In the fall of 1995, Wilkie subsoiled three strips in the Earle clay field. "The beans were in such bad shape that he wasn’t going to cut them, so we just subsoiled into the stand of dead plants," says Gooch.


Extension ag engineer Gary Huitink, left, holds a stunted, wilted plant from a non-subsoiled area of Earle clay, while farmer Tony Wilkie holds a larger, healthier plant from a subsoiled area.

"Tony let the land lay there all winter to absorb rainfall. Then in the spring he used a field cultivator and, on April 9, planted a Group IV variety, Pioneer 9442. About mid-July, we started seeing differences between the subsoiled and non-subsoiled strips."

When the field was harvested on August 20, the differences were dramatic. "The three subsoiled strips averaged 43 bushels per acre," said Wilkie. "The strips that weren’t subsoiled averaged 18 bushels."

Why the difference? "When you subsoil, you open up the soil and let the water penetrate," said Huitink. "This past March, we dug 50-inches deep in the subsoiled area and found moisture all the way down. Where the Earle clay had not been subsoiled, the soil was dry below the surface."

Wilkie and the Extension team conducted a similar test on a Sharkey clay field. "We were only able to demonstrate a 3.9 bushel average yield increase on the second field," said Wilkie.

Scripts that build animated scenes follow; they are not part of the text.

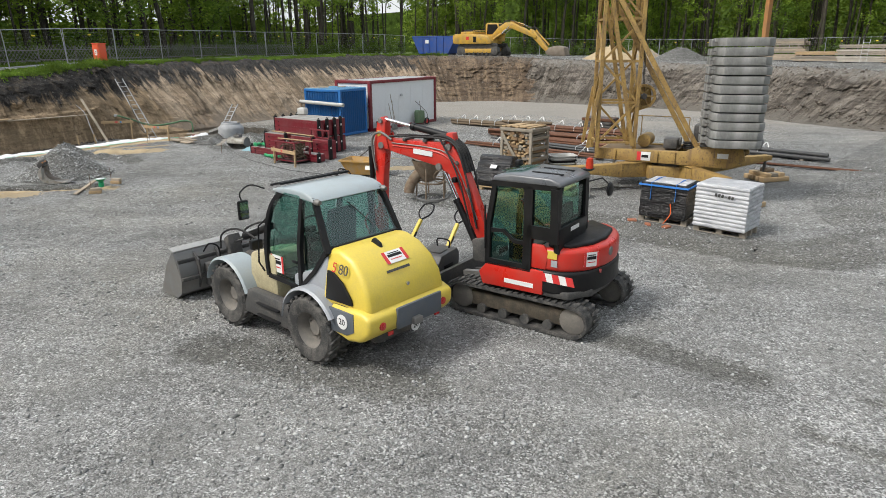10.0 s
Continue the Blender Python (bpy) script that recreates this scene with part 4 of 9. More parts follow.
# ---- machine materials ----
BLACK = paint("black_plastic", (0.011, 0.011, 0.012), 0.36, 0.1, dirt_col=(0.09, 0.085, 0.08), spec=0.22)
DARK_STEEL = paint("dark_worn_steel", (0.06, 0.06, 0.06), 0.55, 0.5, 0.3, (0.22, 0.2, 0.18))
GREY_STEEL = paint("bare_grey_steel", (0.2, 0.2, 0.195), 0.5, 0.5, 0.5, (0.24, 0.21, 0.18))
RUBBER = paint("dusty_rubber", (0.028, 0.028, 0.028), 0.85, 0.6, 0.0, (0.21, 0.195, 0.175), 5)
RUBBER_BLACK = paint("black_rubber", (0.02, 0.02, 0.021), 0.6, 0.35, 0.0, (0.14, 0.13, 0.12), 6, spec=0.25)
RIM_GREY = paint("dusty_wheel_rim", (0.13, 0.12, 0.108), 0.75, 0.6, 0.0, (0.25, 0.225, 0.19), 6)
YELLOW = paint("machine_yellow", (0.68, 0.52, 0.075), 0.35, 0.22, 0.0, (0.35, 0.28, 0.14))
SILVER = paint("silver_grey_paint", (0.34, 0.36, 0.39), 0.45, 0.3, 0.1, (0.3, 0.28, 0.25))
ROOF_GREY = paint("pale_roof_paint", (0.33, 0.38, 0.4), 0.4, 0.3, 0.0, (0.35, 0.33, 0.3))
RED = paint("machine_red", (0.54, 0.024, 0.015), 0.28, 0.2, 0.0, (0.25, 0.16, 0.12))
WHITE = paint("white_paint", (0.75, 0.75, 0.74), 0.45, 0.15, 0.0, (0.45, 0.43, 0.4))
CHROME = paint("chromed_rod", (0.7, 0.7, 0.7), 0.15, 0.1, 1.0)
BEACON_LENS = paint("beacon_lens", (0.5, 0.045, 0.02), 0.2, 0.05)
ORANGE_LENS = paint("orange_lens", (0.75, 0.12, 0.02), 0.25, 0.05)
RED_LENS = paint("red_lens", (0.5, 0.03, 0.03), 0.25, 0.05)
LABEL_RED = paint("label_red", (0.6, 0.03, 0.03), 0.5, 0.1)
MIRROR = paint("mirror_glass", (0.8, 0.82, 0.84), 0.03, 0.02, 1.0)
SEAT = paint("seat_cloth", (0.035, 0.04, 0.04), 0.9, 0.2)


def glass_mat(name, tint):
    m = Nodes(name, 0.03)
    m.b.inputs["Base Color"].default_value = (*tint, 1)
    tr = m.node("ShaderNodeBsdfTransparent")
    tr.inputs[0].default_value = (*tint, 1)
    gl = m.node("ShaderNodeBsdfGlossy")
    gl.inputs["Roughness"].default_value = 0.03
    fr = m.node("ShaderNodeLayerWeight")
    fr.inputs[0].default_value = 0.25
    mx = m.node("ShaderNodeMixShader")
    m.link(m.grey(fr.outputs["Facing"], 0.0, 1.0, 0.03, 0.4), mx.inputs[0])
    m.link(tr.outputs[0], mx.inputs[1])
    m.link(gl.outputs[0], mx.inputs[2])
    m.link(mx.outputs[0], m.t.nodes["Material Output"].inputs[0])
    return m.mat


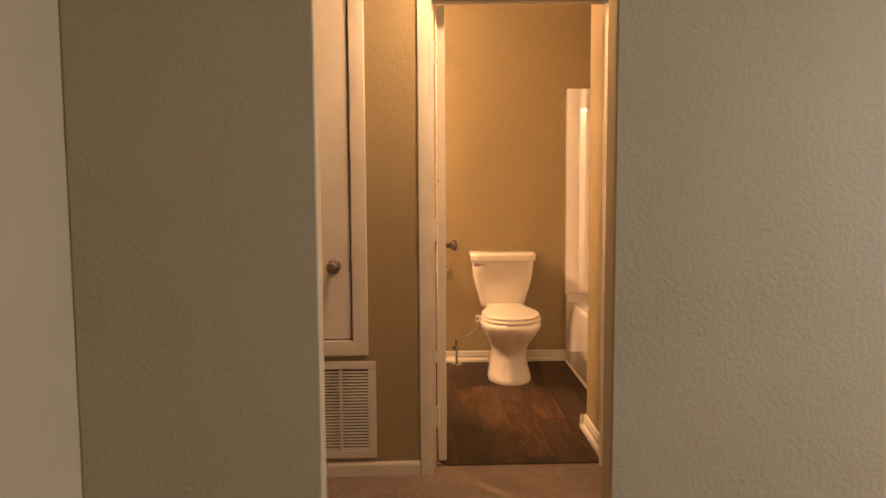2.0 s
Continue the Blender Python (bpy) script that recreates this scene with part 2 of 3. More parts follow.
# bedroom and hall shell
structure("floor", box(-1.75, 3.85, -5.35, 1.215, -0.1, 0), CARPET, "mottled beige cut-pile carpet through bedroom and hall", "carpet")
structure("wall_bedroom_partition", boxes((OPEN_R, BED_R, 0, 0.12, 0, CEILING, 0.006)), PAINT, "tan textured partition wall beside the hall opening", "wall")
structure("wall_bedroom_partition_short", box(BED_L, OPEN_L, 0.03, 0.15, 0, CEILING, 0.006), PAINT, "short tan textured wall with a rounded corner", "wall")
structure("wall_bedroom_west", box(BED_L - 0.12, BED_L, BED_N, 0.15, 0, CEILING), PAINT, "tan textured bedroom side wall", "wall")
structure("wall_bedroom_south", box(BED_L - 0.12, BED_R + 0.12, BED_N - 0.12, BED_N, 0, CEILING), PAINT, "tan bedroom wall behind the entrance", "wall")
WY0, WY1, WZ0, WZ1 = -2.6, -0.39, 0.56, 1.97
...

Huitink said the differences between the two types of soil are due to differences in the soils’ composition. While the Earle clay in Wilkie’s field has silt and sand about 20 inches down, allowing some water to penetrate, the Sharkey soil is a deep, heavy clay.

Wilkie subsoiled some irrigated ground but says his "real interest is in subsoiling non-irrigated land. On Earle clay soils, you’re buying an extra 10-12 days of moisture for your early maturing Group IV varieties by subsoiling.

"I think the Group IV varieties can avoid a drought with subsoiling, but I don’t think subsoiling is going to help the Group Vs that much in a severe drought. Of course, it might be different if you get a timely rain."

Wilkie said he got an added bonus from subsoiling his soybean fields--increased wheat yields. "I guess it improved the internal drainage."

The replicated subsoiling study will continue on Wilkie’s farm in 1998. As soon as the farmer harvested early soybeans on the Sharkey clay field, he subsoiled four 60-foot wide strips.

The knowledge gained from subsoiling these different types of soil is available at your local Cooperative Extension office.